Acusando-me com o olhar Sempre me senti... Arcise Câmara
Acusando-me com o olhar
Sempre me senti acuada com olhar de julgamento, qualquer sinal de sintonia e desconfiança já me tira do sério, não vivo para agradar ninguém, mas amo retribuir com agrado quem eu amo e me faz bem.
Às vezes me sinto conectada, como se alguém fizesse aparecer à ideia dentro de mim, um mistério inexplicável, é raro eu pensar “minha nossa!”, mas me surpreendo sempre que isso acontece.
Descobri que algum lugar dentro de mim, um poço de maturidade. Já tenho 52 anos, já vivi tempo suficiente para me espiritualizar, deixar de acreditar em amuleto da sorte, aprender a perdoar o passado.
A escolha é óbvia até para uma retardada, a gente pensa isso depois que o click encaixa na nossa cabeça. Precisei examinar todo o meu subconsciente com cada detalhezinho.
Como eu posso explicar que durante anos eu não tenha pensado por dentro, nem uma vez sequer. Andava cheia de ilusões, só pensava em riqueza, descartava qualquer vida de voluntária.
E daí? Pensava eu, o mundo me cobrava respostas concretas e eu justificava que aquilo era para tirar o foco dos meus sonhos. No fundo, eu sabia que o meu destino não era o que planejei.
Não pude levar avante o discurso e a insensibilidade dos meus atos e palavras, meu caráter íntegro veio de fábrica, acompanhados de procrastinação e a minha habilidade em esconder minhas preferências mais simples.

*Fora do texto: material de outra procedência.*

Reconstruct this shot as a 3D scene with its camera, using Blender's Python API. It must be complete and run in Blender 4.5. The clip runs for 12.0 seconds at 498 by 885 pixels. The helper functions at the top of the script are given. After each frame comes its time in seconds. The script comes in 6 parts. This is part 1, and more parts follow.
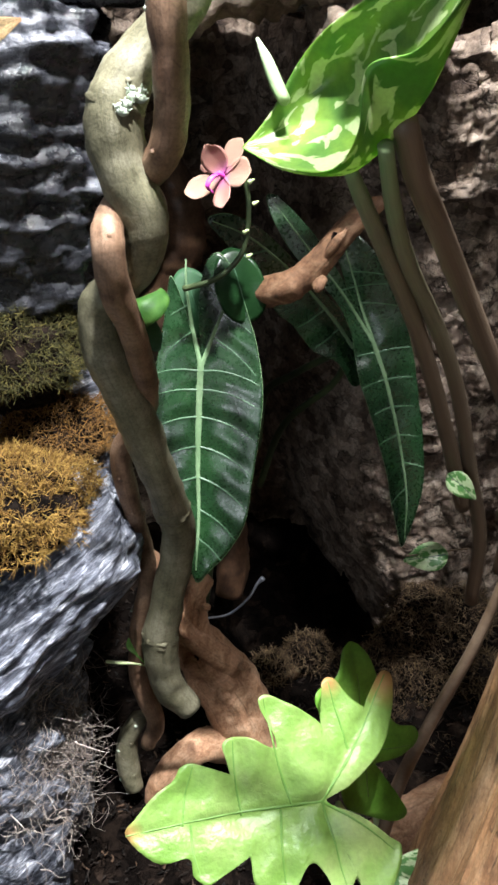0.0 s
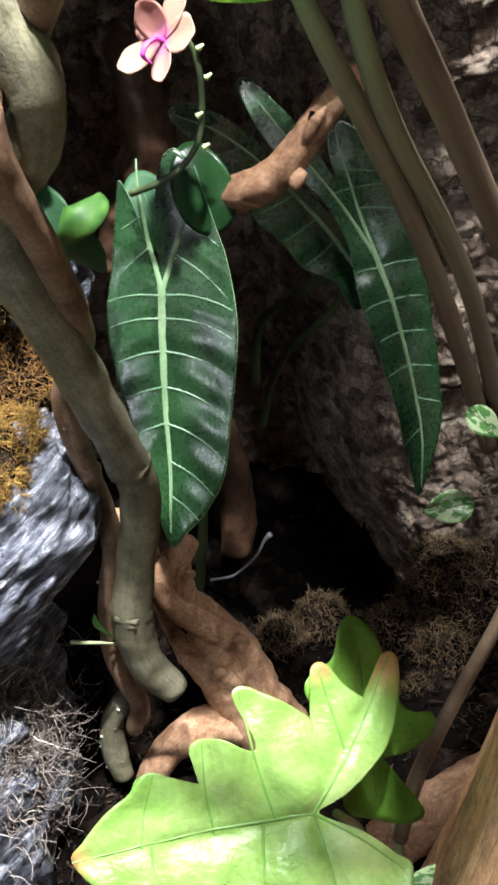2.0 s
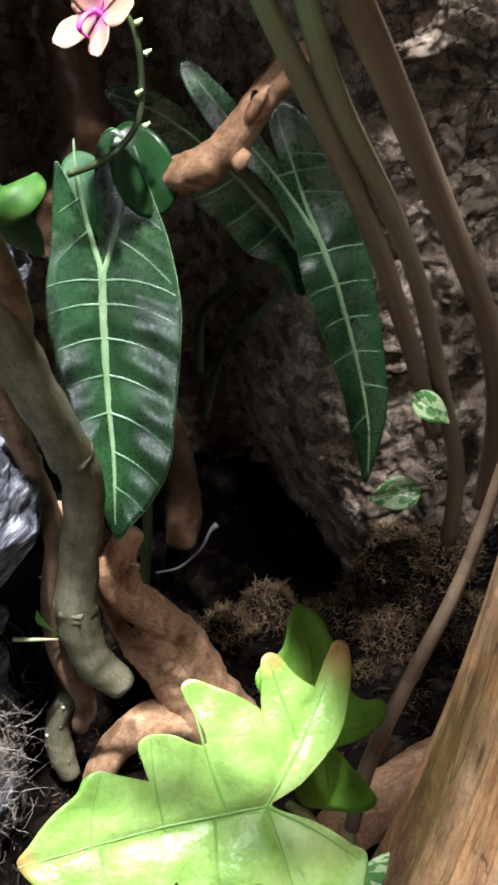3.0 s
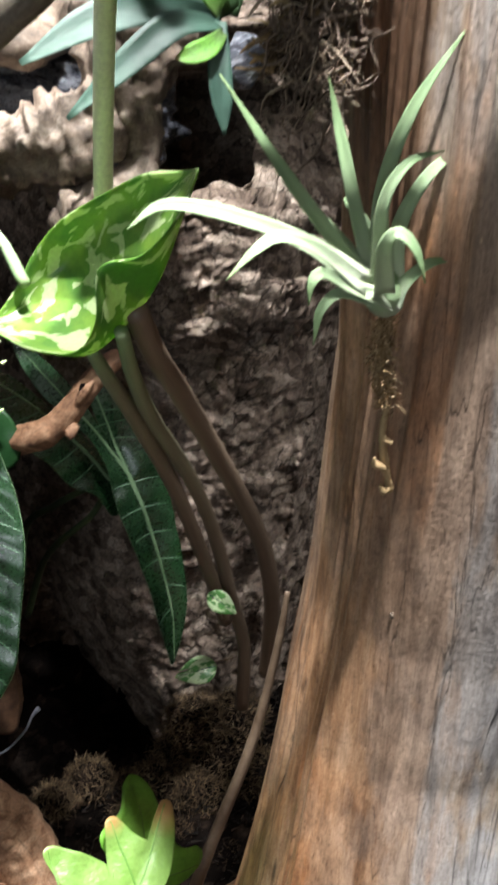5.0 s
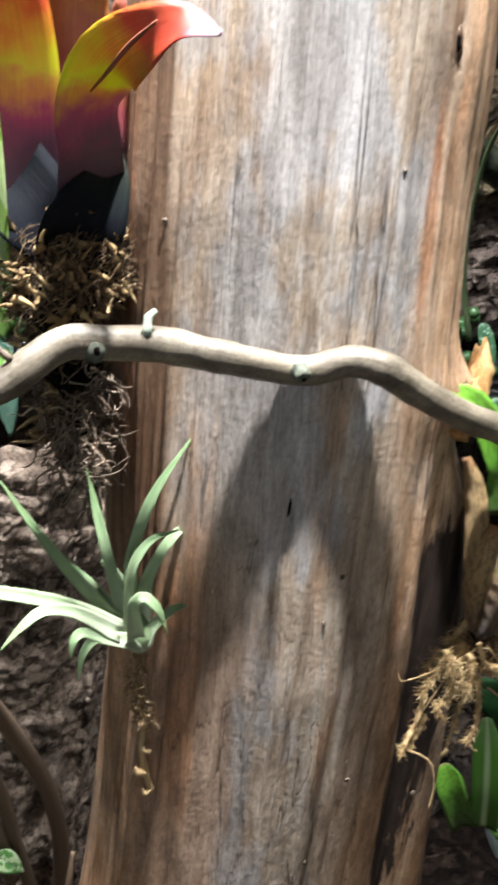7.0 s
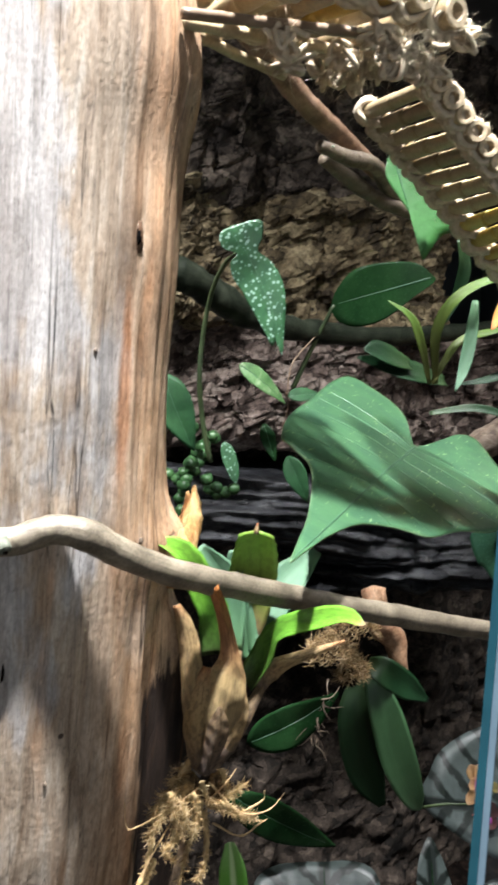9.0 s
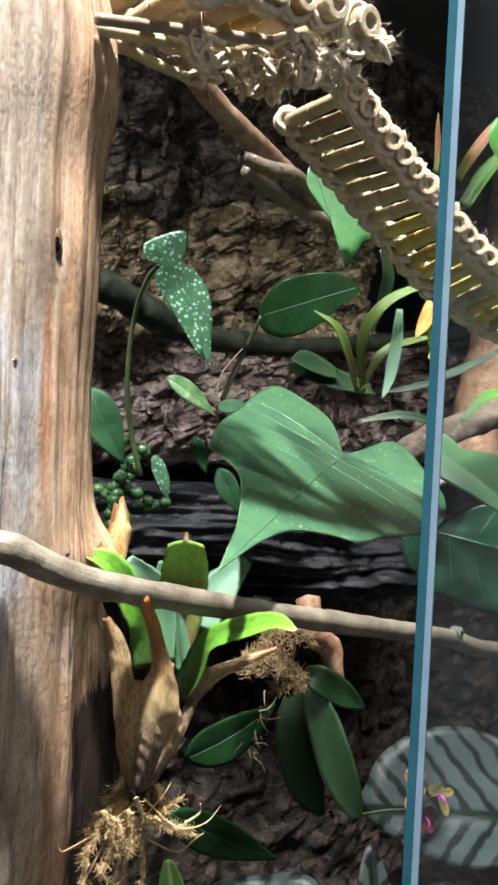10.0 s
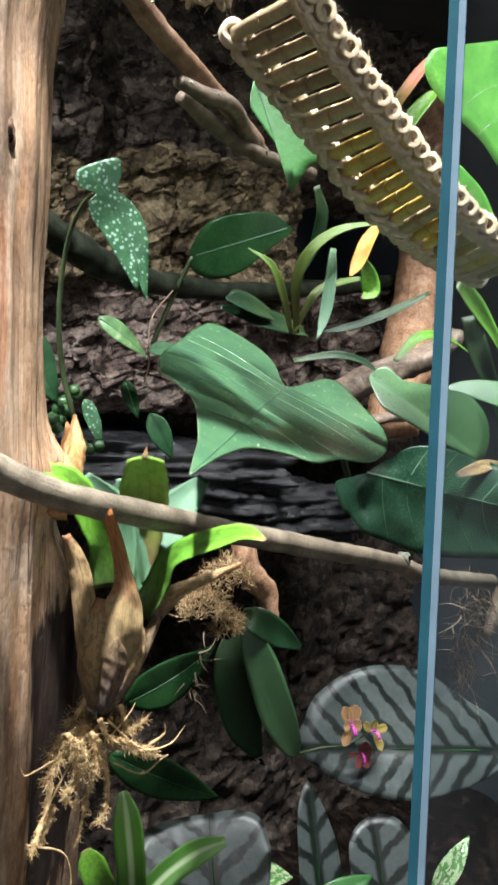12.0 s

Nesse campo propício dos altos sonhos, era preciso focar na própria vida e esconder a frustração de que ia passar a vida sem ser útil ao mundo. Viver é um milagre! Eu precisava ser grata!
Por meses, lutei de forma inapropriada para não enxergar as dificuldades além das minhas não reais necessidades. Eu vivia para impressionar os outros. Dizia que me amava, mas estava sempre tentando ser aceita até por quem não tenho intimidade.
Minha vida de não rica e de não apreciar tudo o que tenho me levou a ser julgada o tempo todo, era Deus que não pode dar asas a cobra. Poderia ter bem mais do que tenho se não decidisse compartilhar, mas a minha maior poupança é diminuir uma gota do oceano chamada: desigualdade social.